Here is another concept that has been totally violated.
• “Right to a speedy judgment, with explanation.”
While some evidence was secret, other public evidence was apparently fabricated. Lawyer Hanna asked why the state, which made far-reaching accusations against Halabi (such as the importation of thousands of tons of iron into Gaza through the Kerem Shalom crossing), didn’t even bother to produce the exact details of the entries into Gaza, which Israel has access to. If that was the case, this would have been damning evidence, but it is fabricated evidence, according to Hanna. In fact, the lawyer and his client submitted a complaint to the Israel Police Fraud Division in April accusing the state prosecutor of fabricating evidence.
• “Right to a speedy judgment, with explanation.”
A known concept in jurisprudence is that “justice delayed is justice denied.” Holding an innocent man for five years pending the results of a protracted 165-session trial is a clear case of justice being denied.

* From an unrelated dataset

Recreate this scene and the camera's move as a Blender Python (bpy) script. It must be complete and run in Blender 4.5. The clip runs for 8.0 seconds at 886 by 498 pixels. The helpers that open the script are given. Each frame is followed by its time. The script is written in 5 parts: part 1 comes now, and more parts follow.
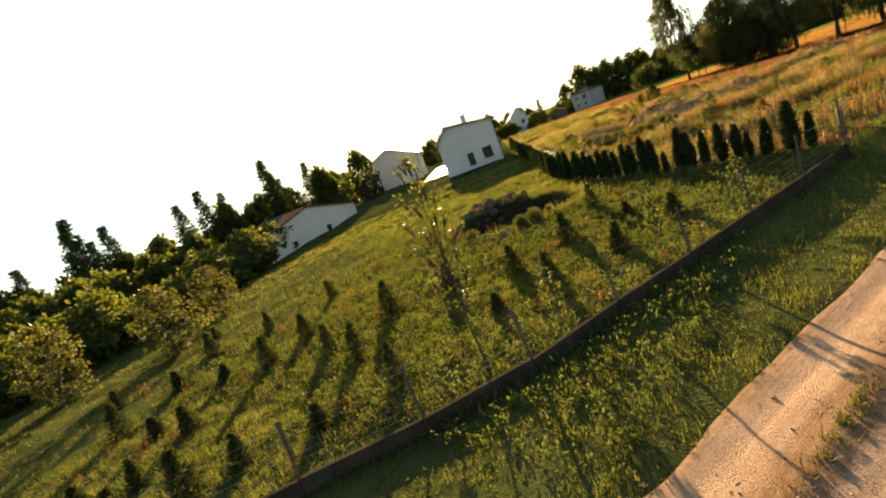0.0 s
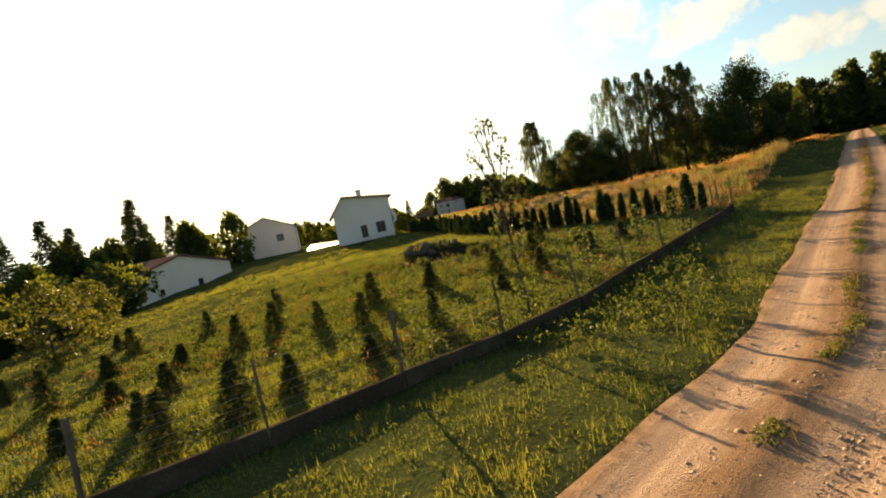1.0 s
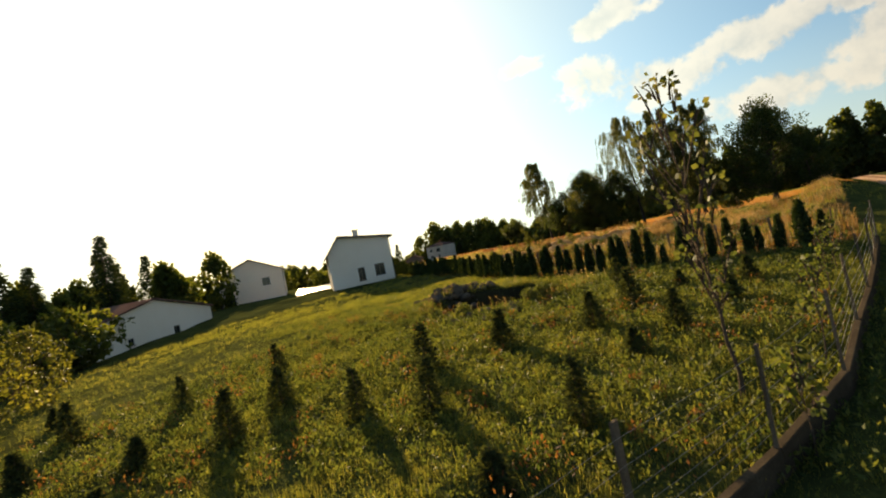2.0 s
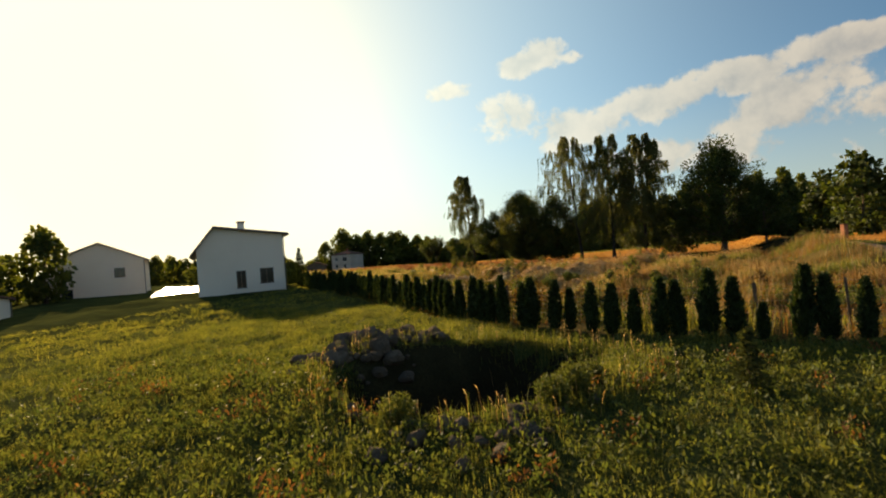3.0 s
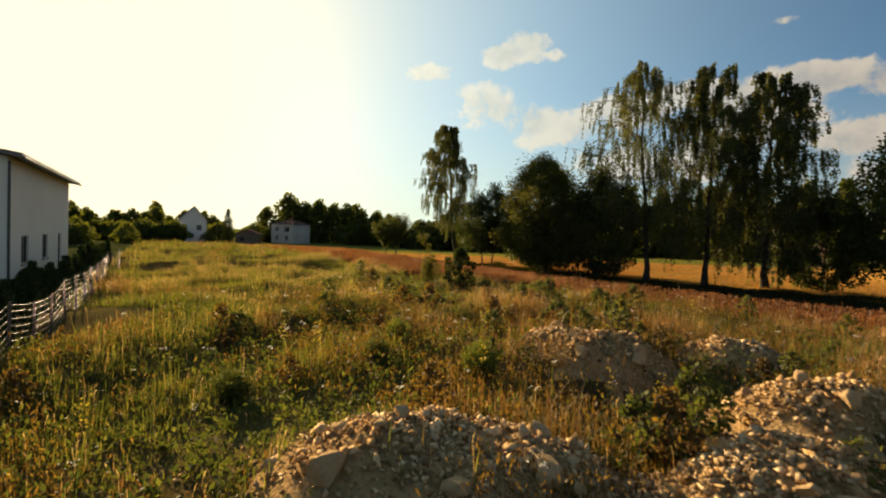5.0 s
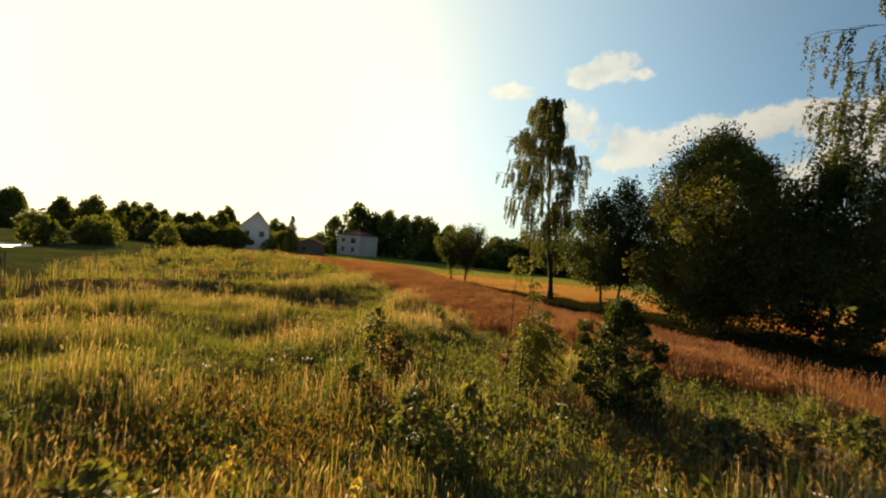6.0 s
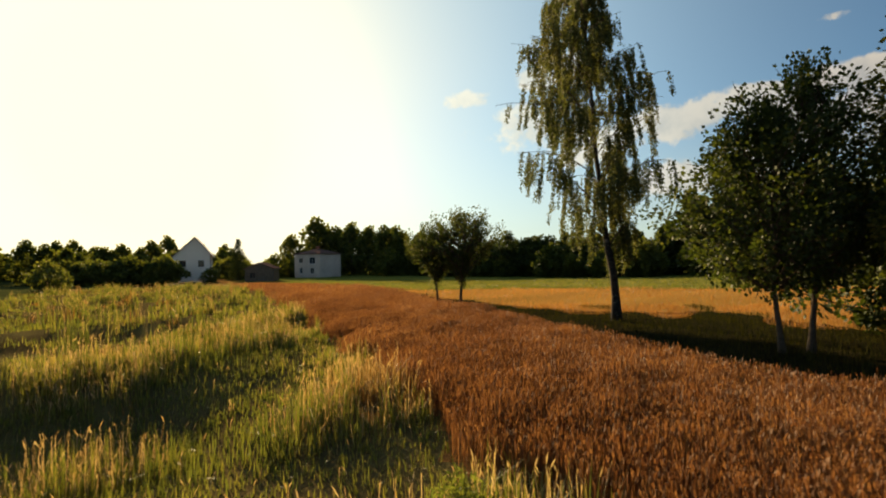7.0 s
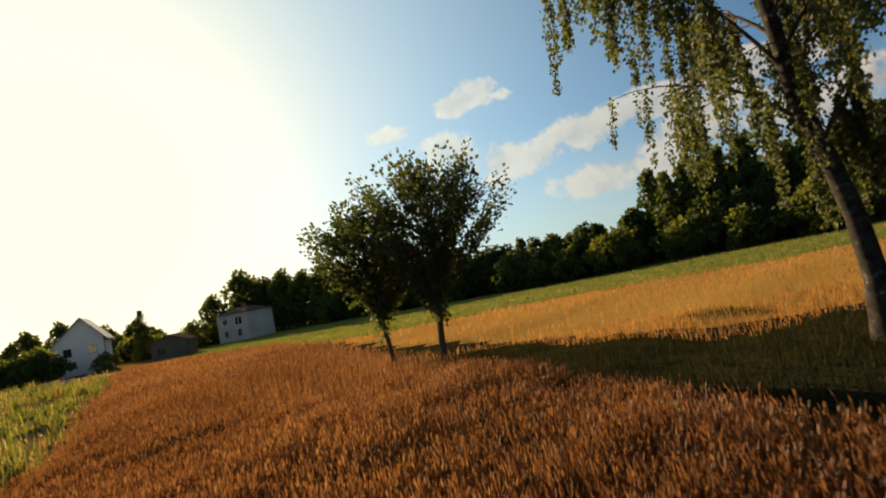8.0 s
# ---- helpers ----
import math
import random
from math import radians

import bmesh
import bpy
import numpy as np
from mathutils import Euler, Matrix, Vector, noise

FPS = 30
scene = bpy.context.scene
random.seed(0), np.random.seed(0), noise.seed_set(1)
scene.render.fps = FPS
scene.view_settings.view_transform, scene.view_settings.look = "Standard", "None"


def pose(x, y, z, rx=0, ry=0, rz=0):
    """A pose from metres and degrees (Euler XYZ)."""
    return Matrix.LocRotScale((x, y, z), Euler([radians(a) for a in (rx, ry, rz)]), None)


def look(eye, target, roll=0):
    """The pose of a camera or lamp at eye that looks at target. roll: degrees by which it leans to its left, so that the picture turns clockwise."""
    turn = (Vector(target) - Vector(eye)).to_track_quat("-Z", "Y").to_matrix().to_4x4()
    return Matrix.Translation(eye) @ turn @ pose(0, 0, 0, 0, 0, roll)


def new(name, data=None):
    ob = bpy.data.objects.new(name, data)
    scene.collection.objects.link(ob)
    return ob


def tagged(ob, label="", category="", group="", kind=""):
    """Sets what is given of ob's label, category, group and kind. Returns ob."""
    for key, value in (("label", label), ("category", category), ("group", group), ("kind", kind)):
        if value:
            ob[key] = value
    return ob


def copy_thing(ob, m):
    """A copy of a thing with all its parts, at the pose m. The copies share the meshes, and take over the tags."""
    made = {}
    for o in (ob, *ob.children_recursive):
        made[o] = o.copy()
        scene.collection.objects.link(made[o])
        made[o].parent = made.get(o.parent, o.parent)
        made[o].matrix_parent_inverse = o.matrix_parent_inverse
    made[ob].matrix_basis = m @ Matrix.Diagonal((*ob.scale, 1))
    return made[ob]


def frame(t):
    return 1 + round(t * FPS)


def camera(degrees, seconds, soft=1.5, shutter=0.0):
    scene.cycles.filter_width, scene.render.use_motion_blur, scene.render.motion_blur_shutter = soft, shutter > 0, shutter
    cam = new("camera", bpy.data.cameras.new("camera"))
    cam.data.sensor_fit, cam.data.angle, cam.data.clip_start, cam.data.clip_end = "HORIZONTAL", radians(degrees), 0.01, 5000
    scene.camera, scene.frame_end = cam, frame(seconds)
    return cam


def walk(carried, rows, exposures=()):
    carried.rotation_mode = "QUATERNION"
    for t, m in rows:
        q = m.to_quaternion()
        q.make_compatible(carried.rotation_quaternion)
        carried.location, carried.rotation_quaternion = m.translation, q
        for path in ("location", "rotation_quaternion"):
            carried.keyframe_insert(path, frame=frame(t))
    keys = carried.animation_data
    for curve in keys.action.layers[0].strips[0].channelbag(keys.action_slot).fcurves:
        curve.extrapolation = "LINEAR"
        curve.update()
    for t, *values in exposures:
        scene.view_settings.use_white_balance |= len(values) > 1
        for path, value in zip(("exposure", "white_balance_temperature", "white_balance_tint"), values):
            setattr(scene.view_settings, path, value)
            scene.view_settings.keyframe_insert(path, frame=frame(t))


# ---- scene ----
cam = camera(84.0, 8.0, soft=2.0, shutter=0.05)
PATH = [
    (0, (18.686, -30.157, 5.105), (11.557, -23.404, 3.216), -20.96),
    (0.5, (16.816, -34.058, 4.272), (12.221, -25.256, 3.082), -19.86),
    (1, (14.618, -35.290, 3.079), (10.222, -26.343, 2.278), -12.12),
    (1.5, (12.243, -34.556, 2.908), (7.999, -25.503, 2.743), -11.40),
    (2.8, (5.639, -22.951, 3.340), (2.971, -13.313, 3.396), -7.35),
    (3, (4.669, -20.545, 3.251), (2.537, -10.775, 3.339), -4.60),
    (3.5, (2.311, -13.762, 2.862), (1.421, -3.805, 3.154), -0.28),
    (4, (1.129, -6.959, 2.976), (1.009, 3.030, 3.423), -2.17),
    (4.5, (0.000, 0.000, 3.462), (0.000, 9.989, 3.930), -0.86),
    (5, (-1.613, 7.831, 3.909), (-2.997, 17.731, 3.637), 2.01),
    (5.2, (-2.039, 10.291, 3.970), (-4.589, 19.954, 3.622), 6.87),
    (6.5, (-7.678, 32.554, 4.030), (-10.506, 42.145, 4.160), 3.25),
    (7, (-10.080, 39.130, 3.592), (-12.370, 48.862, 3.821), -0.98),
    (7.5, (-12.095, 46.410, 3.177), (-13.792, 56.256, 3.599), -3.31),
    (8, (-13.411, 52.839, 3.028), (-14.504, 62.752, 3.762), -10.91),
]
walk(cam, [(t, look(eye, target, roll)) for t, eye, target, roll in PATH],
     [(0, 2.02, 8600, 10), (0.5, 1.88, 8700, 10), (1.5, 1.68, 8500, 10), (3.0, 1.26, 8200, 10), (4.0, 1.12, 8100, 10), (5.0, 1.16, 8200, 10), (6.5, 1.3, 8200, 10), (7.0, 1.2, 8000, 10), (8.0, 1.13, 7500, 10)])

# ---- world, sun, exposure ----
SUN_AZ, SUN_EL = -43.5, 14.0            # degrees, azimuth from +y to +x
sun_dir = Vector((math.sin(radians(SUN_AZ)) * math.cos(radians(SUN_EL)), math.cos(radians(SUN_AZ)) * math.cos(radians(SUN_EL)), math.sin(radians(SUN_EL))))


def toward(az, el):
    a, e = radians(az), radians(el)
    return Vector((math.sin(a) * math.cos(e), math.cos(a) * math.cos(e), math.sin(e)))


class Nodes:
    """A short way to write node trees."""

    def __init__(self, tree):
        self.tree = tree
        tree.nodes.clear()

    def add(self, kind, operation=None, **inputs):
        n = self.tree.nodes.new(kind)
        if operation:
            n.operation = operation
        for key, value in inputs.items():
            key = key.replace("_", " ")
            sock = n.inputs[int(key[1:])] if key[0] == "i" and key[1:].isdigit() else n.inputs[key]
            self.feed(sock, value)
        return n

    def feed(self, sock, value):
        if isinstance(value, bpy.types.NodeSocket):
            self.tree.links.new(value, sock)
        else:
            sock.default_value = value

    def math(self, op, a, b=0.0):
        return self.add("ShaderNodeMath", op, i0=a, i1=b).outputs[0]

    def dot(self, a, b):
        return self.add("ShaderNodeVectorMath", "DOT_PRODUCT", i0=a, i1=b).outputs["Value"]

    def mix(self, fac, a, b, blend="MIX"):
        n = self.tree.nodes.new("ShaderNodeMix")
        n.data_type, n.blend_type = "RGBA", blend
        self.feed(n.inputs[0], fac), self.feed(n.inputs[6], a), self.feed(n.inputs[7], b)
        return n.outputs[2]

    def step(self, value, lo, hi):
        n = self.add("ShaderNodeMapRange", Value=value)
        n.interpolation_type = "SMOOTHSTEP"
        n.inputs[1].default_value, n.inputs[2].default_value = lo, hi
        return n.outputs[0]

    def noise(self, vec, scale, detail=4.0, rough=0.55):
        return self.add("ShaderNodeTexNoise", Vector=vec, Scale=scale, Detail=detail, Roughness=rough).outputs[0]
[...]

Clearly, the court has overextended its reach in the case of Halabi. The winner of the UN’s Humanitarian award in 2012 needs to be protected from this unjust court.
Will Halabi get justice? Will the new Bennett/Lapid government intervene and ensure his immediate release and compensation for being wrongly arrested and detained for more than five years?
The writer is an award-winning Palestinian journalist from Jerusalem.